Do I need A2P 10DLC registration to text clients? Yes. Since February 1, 2025, US carriers block all unregistered application-to-person traffic, so you must register your brand and each campaign with The Campaign Registry before business texts will deliver. A compliant texting platform walks you through registration, which typically takes days to a couple of weeks depending on the campaign type.
What can financial advisors text without breaking compliance? Logistics and relationship touches: appointment and review reminders, webinar RSVPs, birthday and deadline nudges, and event follow-up. Avoid investment advice, performance figures, projections, guarantees, and promotional or testimonial content that needs SEC Marketing Rule disclosures a short text cannot carry.
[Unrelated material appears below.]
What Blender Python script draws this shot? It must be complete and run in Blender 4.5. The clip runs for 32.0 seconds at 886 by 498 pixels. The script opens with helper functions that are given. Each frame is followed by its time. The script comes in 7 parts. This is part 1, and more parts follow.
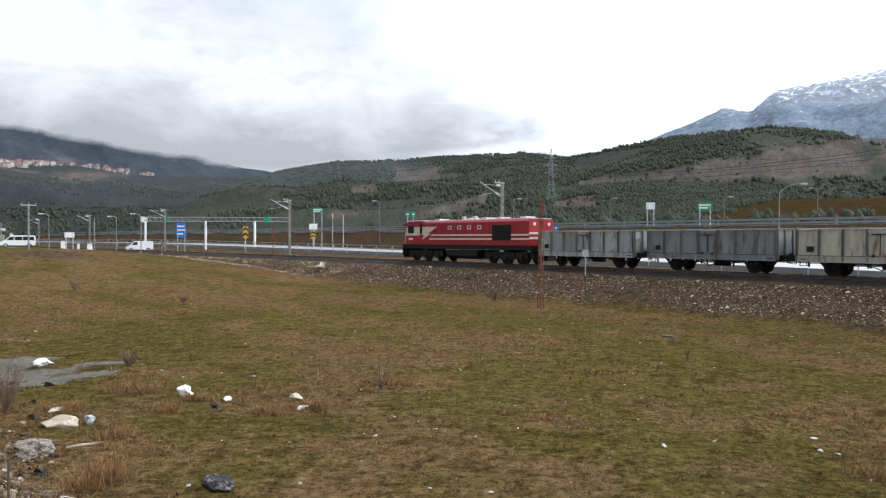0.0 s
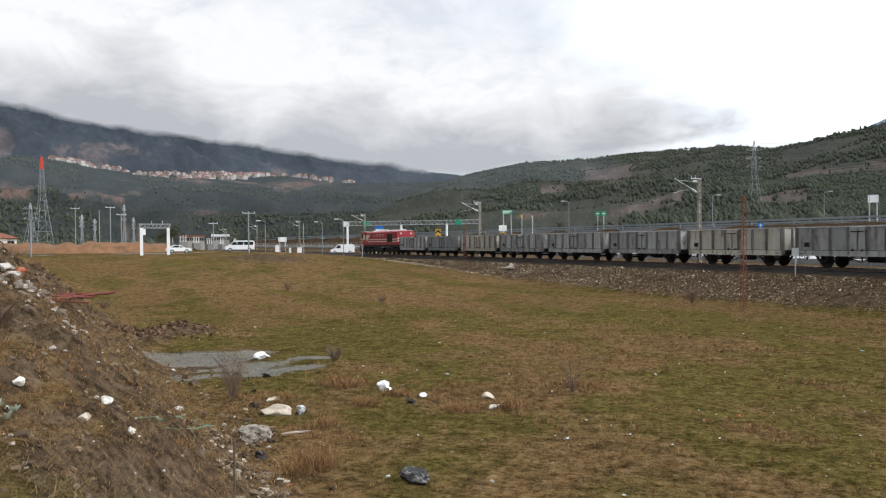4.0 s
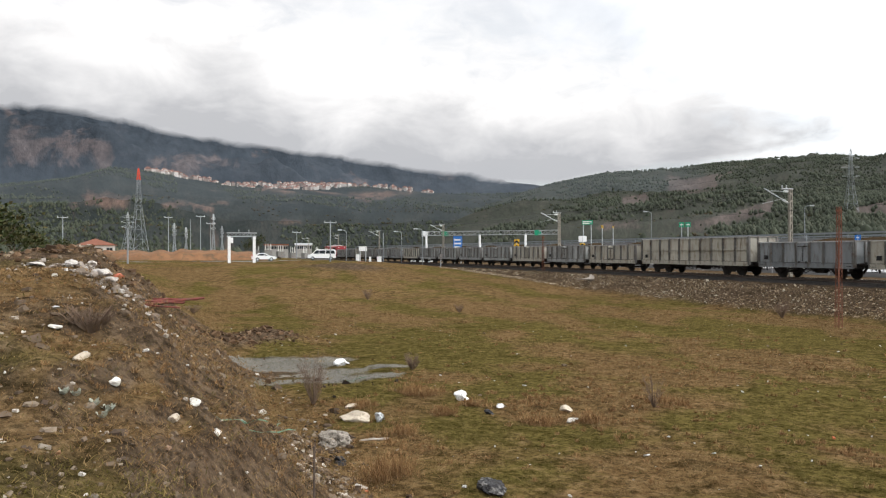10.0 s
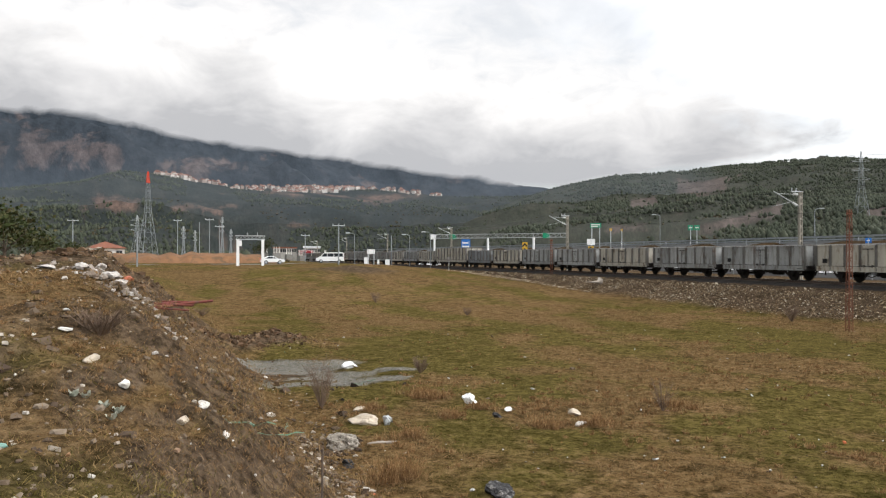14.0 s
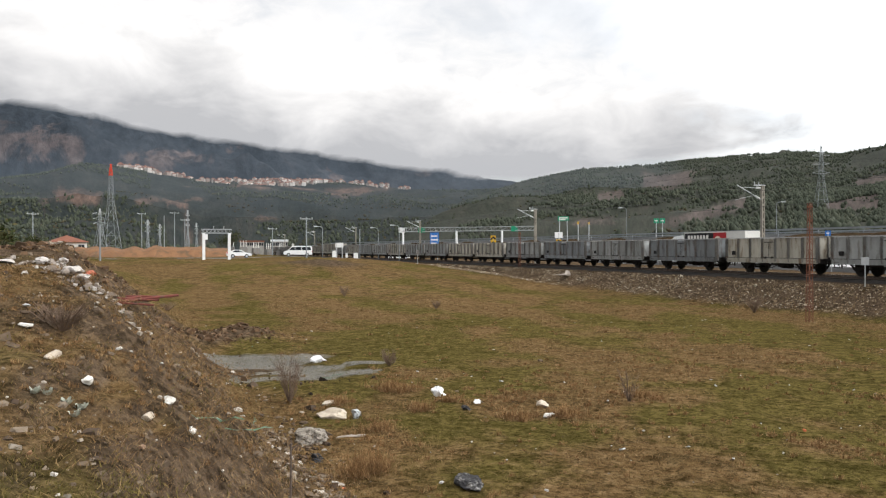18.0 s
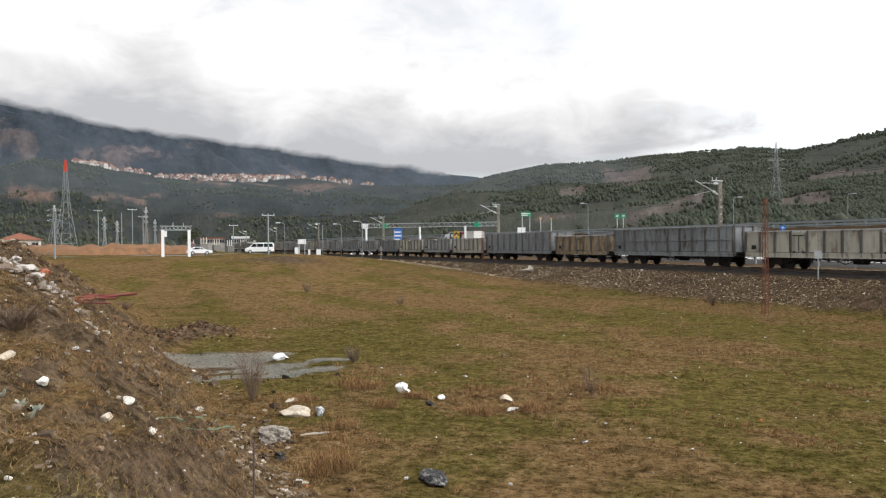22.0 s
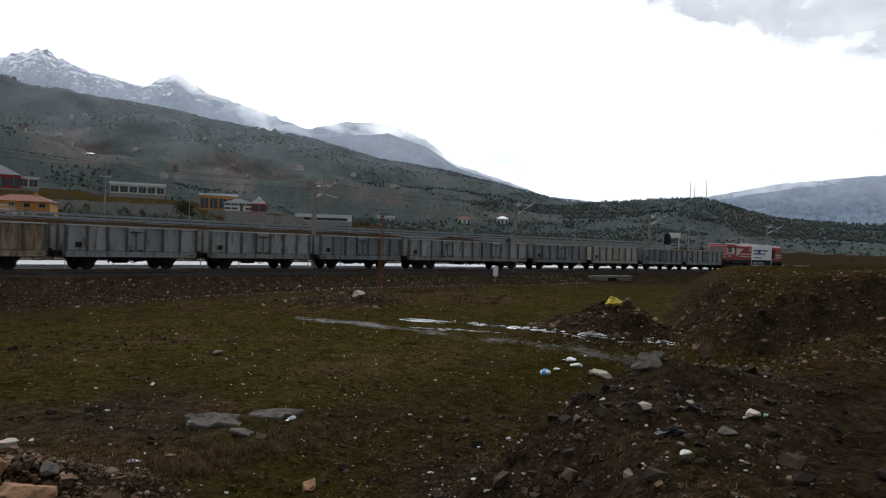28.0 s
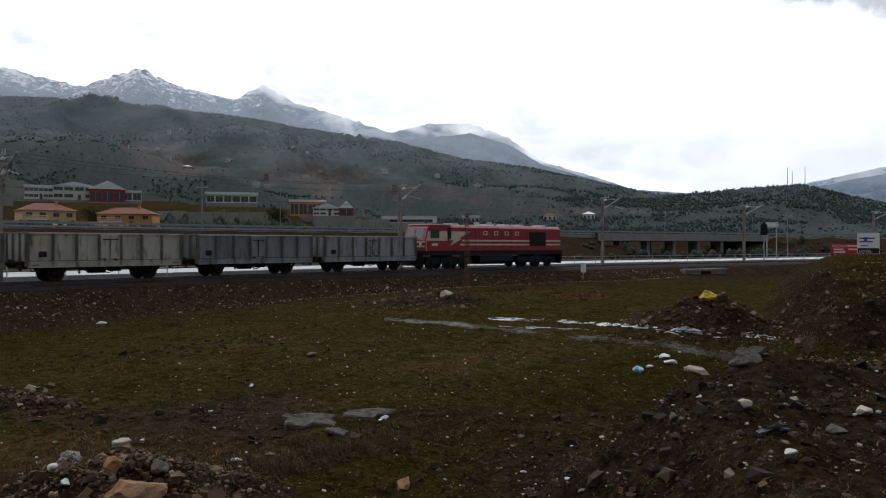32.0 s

How much do appointment reminder texts reduce no-shows? A single 24-hour-out reminder reduces no-shows by roughly 30%, and a double reminder (24 hours plus two hours before) can cut them by more than 50%. The key is timing plus a one-tap way to confirm or reschedule, which lowers friction for clients whose plans changed.
Can I use a regular texting app for client messages? No. Consumer apps and personal phones cannot supervise or archive messages in the immutable format regulators require, so they fail recordkeeping rules regardless of the consent you captured. Use a financial-services platform paired with an archiving vendor such as Smarsh, Global Relay, or Theta Lake.
Does the SEC Marketing Rule apply to text messages? It applies when a text is promotional or contains a testimonial. Because a text has no room for the required disclosures, keep promotional and testimonial content on your website and reserve SMS for logistics and service touches. Never include performance data or guarantees in any text.